While the quality of much of the analysis offered and the importance of the issues raised in the volume cannot be faulted, persistent minor errors are somewhat distracting. Certain chapters contain spelling and formatting mistakes and repeated sentences that, along with the disproportionate (stretched) reproduction of some images, give the impression of a lack of consistent professional editing. Although these mistakes are not major, their presence—in a text that is premised on the importance of the medium to conveying a message—is unfortunate. Another such oversight is the omission of biographical information of chapter authors. Given that the volume presents such diverse and interesting perspectives, readers might well value having some sense of a particular authors’ background or area of expertise, even if conveyed only through a job title or brief statement of the author’s background.
Overall, though, this should not be seen as detracting from the valuable contribution that the volume makes toward understanding different facets of what is an important and understudied issue. The editors open Chapter One with this statement: “Images, moving and still, are clearly powerful, and yet we do not know exactly how they affect us and our world.” Images and Human Rights does not seek to conclusively answer this, nor to present the sort of empirical study about how the visual can influence rights advocacy that the editors acknowledge is missing. But this is not the point of the volume. Images and Human Rights presents analysis and discussion that broadens the perspective and awareness of the reader. It suggests promising lines of future inquiry and asks the sorts of questions that all those interested in communication of human rights — be they an activist, scholar, educator, or practitioner —will benefit from reflecting upon.
 Josh Pemberton is a student at Harvard Law School (LL.M. ’17) and a graduate of the University of Otago in Dunedin, New Zealand (LLB(Hons) / BA).

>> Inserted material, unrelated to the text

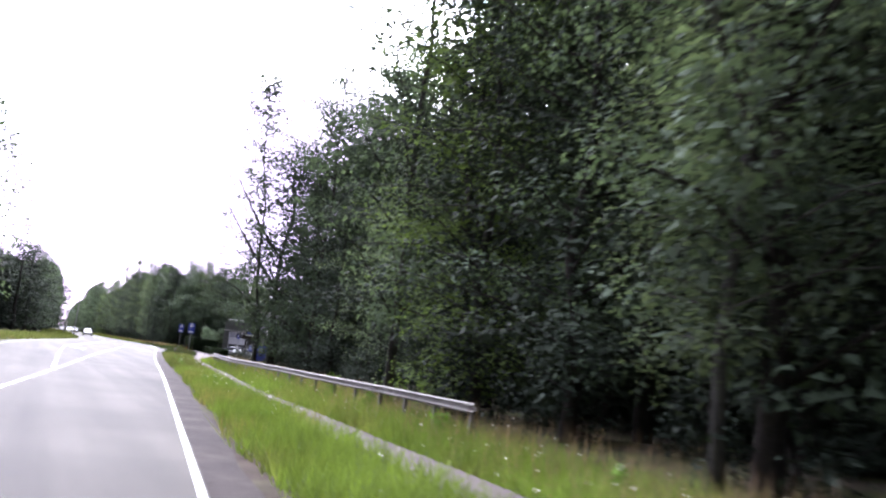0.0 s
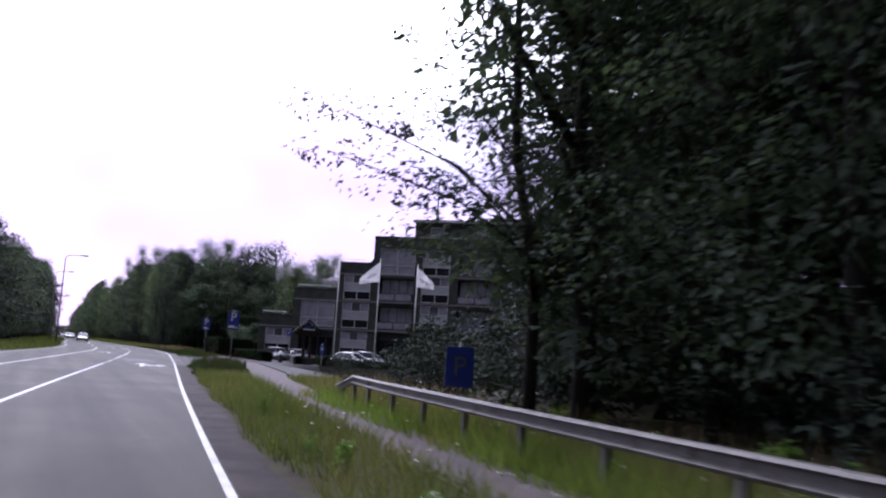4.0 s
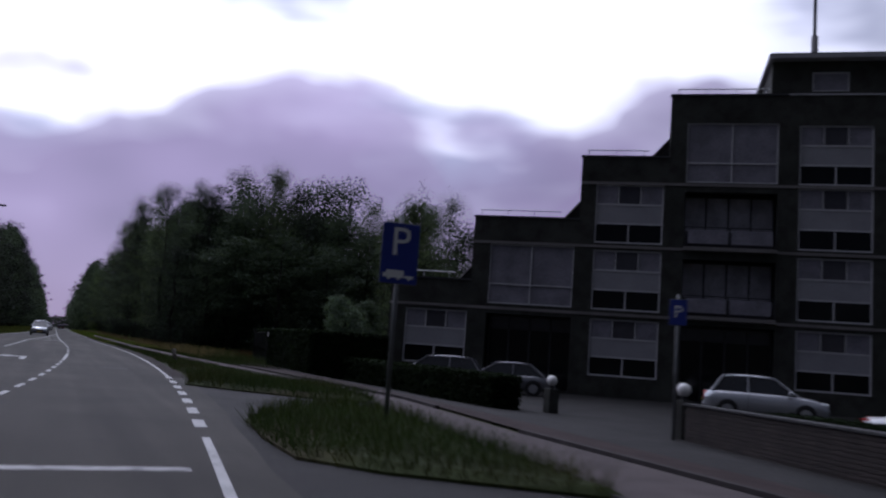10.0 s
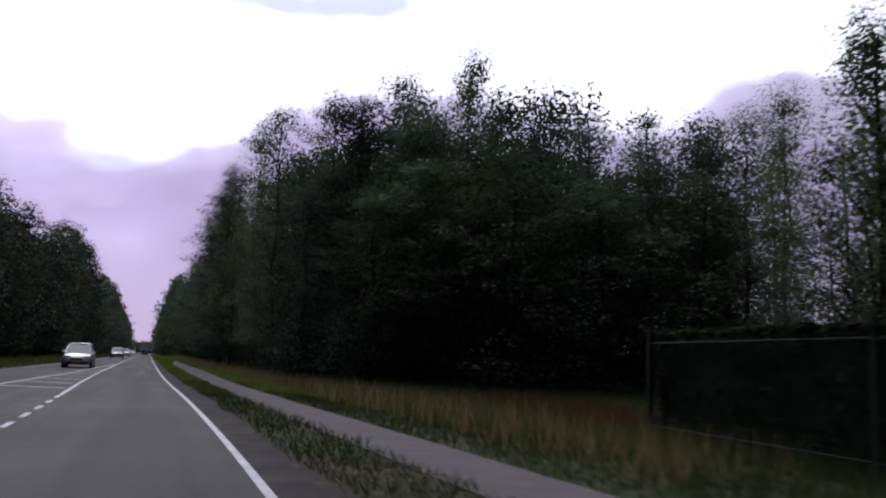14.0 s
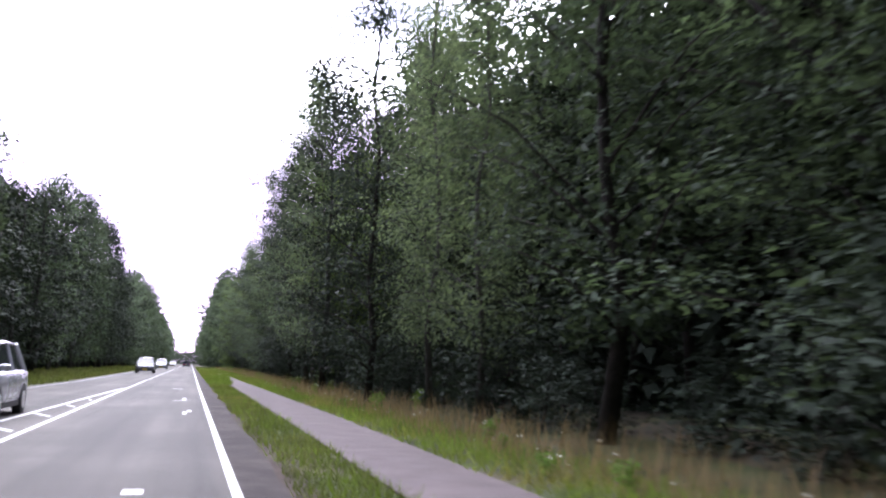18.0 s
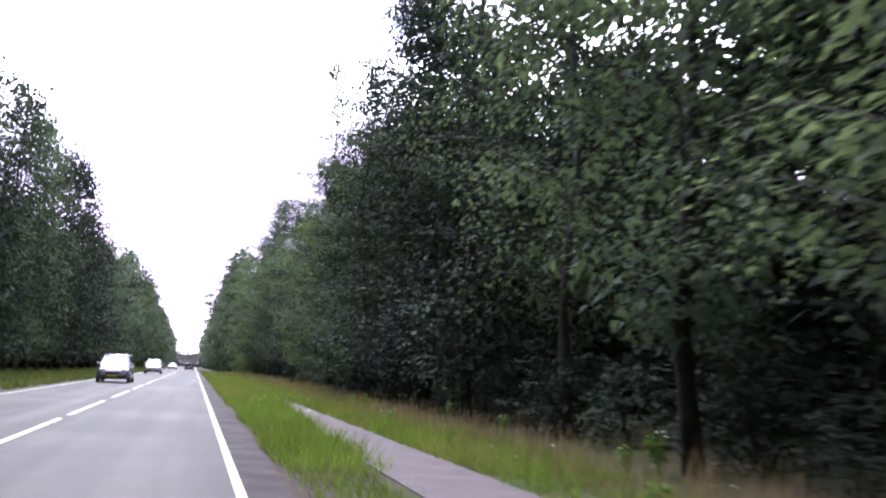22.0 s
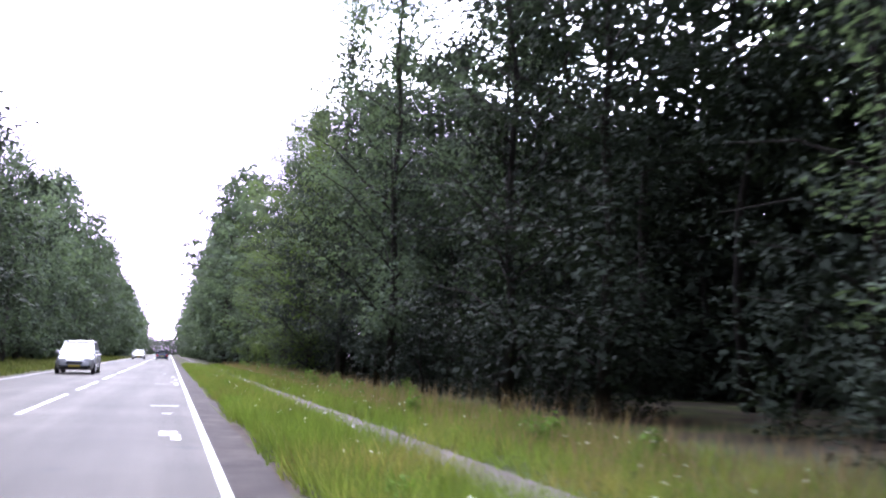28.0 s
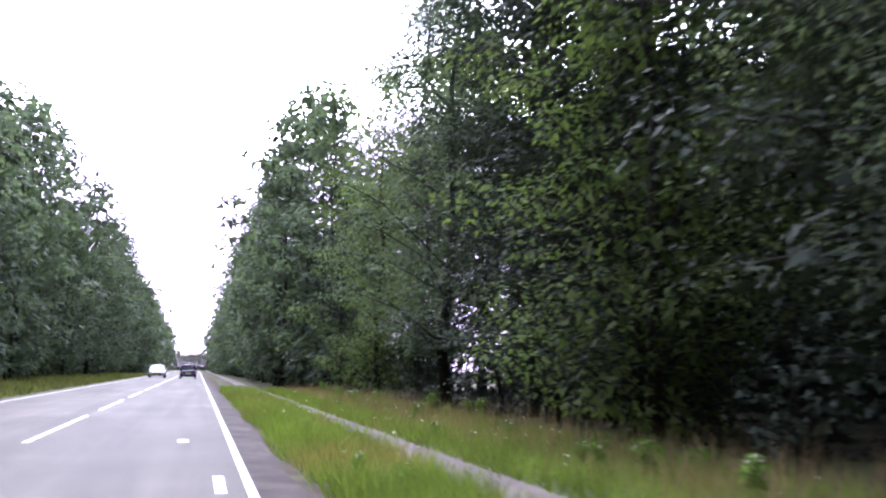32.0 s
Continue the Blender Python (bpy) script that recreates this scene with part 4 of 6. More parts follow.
for y, lat, k in ((37.0, 9.5, "beech"), (40.5, 12.0, "oak"), (45, 16.5, "beech"), (47, 21, "deep"), (50, 25, "deep"), (42, 18, "deep"), (39, 14, "deep")):
    plant(k, float(edge(y)) + lat, y, 0.78)


# ---------------------------------------------------------------- grass
def grass_field(name, rnd, spots, height, mat, label, width=0.009, lean=0.42):
    """Upright blades, each a narrow leaning wedge, at the spots (n, 2)."""
    n = len(spots)
    z = land(spots[:, 0], spots[:, 1]) - 0.05
    h = height * rnd.uniform(0.45, 1.25, n)
    ang = rnd.uniform(0, 2 * np.pi, n)
    side = np.stack([np.cos(ang), np.sin(ang), np.zeros(n)], -1)
    bend = np.stack([rnd.normal(size=n) * lean, rnd.normal(size=n) * lean, np.ones(n)], -1)
    base = np.stack([spots[:, 0], spots[:, 1], z], -1)
    w = width * rnd.uniform(0.7, 1.5, n)
    q = np.empty((n, 3, 3))
    q[:, 0] = base - side * w[:, None]
    q[:, 1] = base + side * w[:, None]
    q[:, 2] = base + bend * h[:, None]
    ob = part(name, quads_mesh(name, q, mat), None)
    return tagged(ob, label, "grass", "", "stuff")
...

Prior to coming to Harvard, Josh clerked in the Supreme Court of New Zealand, and worked for Justice Base in Yangon, Myanmar. At Harvard, he was a student clinician in the International Human Rights Clinic and an Articles Editor for the Harvard Human Rights Journal. From September 2017, he will work as the Presidential Fellow in Law at the Open Society Foundations.

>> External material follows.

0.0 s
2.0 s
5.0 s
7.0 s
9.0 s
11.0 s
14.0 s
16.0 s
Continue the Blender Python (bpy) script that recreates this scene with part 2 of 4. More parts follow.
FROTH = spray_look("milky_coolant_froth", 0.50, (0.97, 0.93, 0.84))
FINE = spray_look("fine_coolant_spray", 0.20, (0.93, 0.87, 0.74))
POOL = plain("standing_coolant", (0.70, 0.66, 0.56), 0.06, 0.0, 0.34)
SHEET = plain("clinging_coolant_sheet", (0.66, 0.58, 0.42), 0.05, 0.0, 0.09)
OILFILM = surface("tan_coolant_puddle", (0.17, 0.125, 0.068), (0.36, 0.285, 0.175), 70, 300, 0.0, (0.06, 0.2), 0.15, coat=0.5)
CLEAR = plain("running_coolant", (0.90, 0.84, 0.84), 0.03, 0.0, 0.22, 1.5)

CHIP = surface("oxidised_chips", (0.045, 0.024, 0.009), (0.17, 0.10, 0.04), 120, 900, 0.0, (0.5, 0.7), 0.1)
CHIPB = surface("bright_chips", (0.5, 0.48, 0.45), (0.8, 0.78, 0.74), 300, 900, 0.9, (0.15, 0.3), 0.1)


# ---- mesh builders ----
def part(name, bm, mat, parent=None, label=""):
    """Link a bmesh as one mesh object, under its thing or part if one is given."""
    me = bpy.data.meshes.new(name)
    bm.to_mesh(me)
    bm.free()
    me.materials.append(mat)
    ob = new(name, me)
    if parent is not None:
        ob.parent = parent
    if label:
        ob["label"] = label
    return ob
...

 See Michel Angel Martinez & Alison Dundes Reteln The Human Right to Photograph, in Images and Human Rights: Local and Global Perspectives 11, 34 (Nancy Lipkin Stein & Alison Dundes Renteln eds., 2017).
 Nancy Lipkin Stein & Alison Dundes Renteln, Images and Human Rights: Local and Global Perspectives, in Images and Human Rights: Local and Global Perspectives 1, 1 (Nancy Lipkin Stein & Alison Dundes Renteln eds., 2017).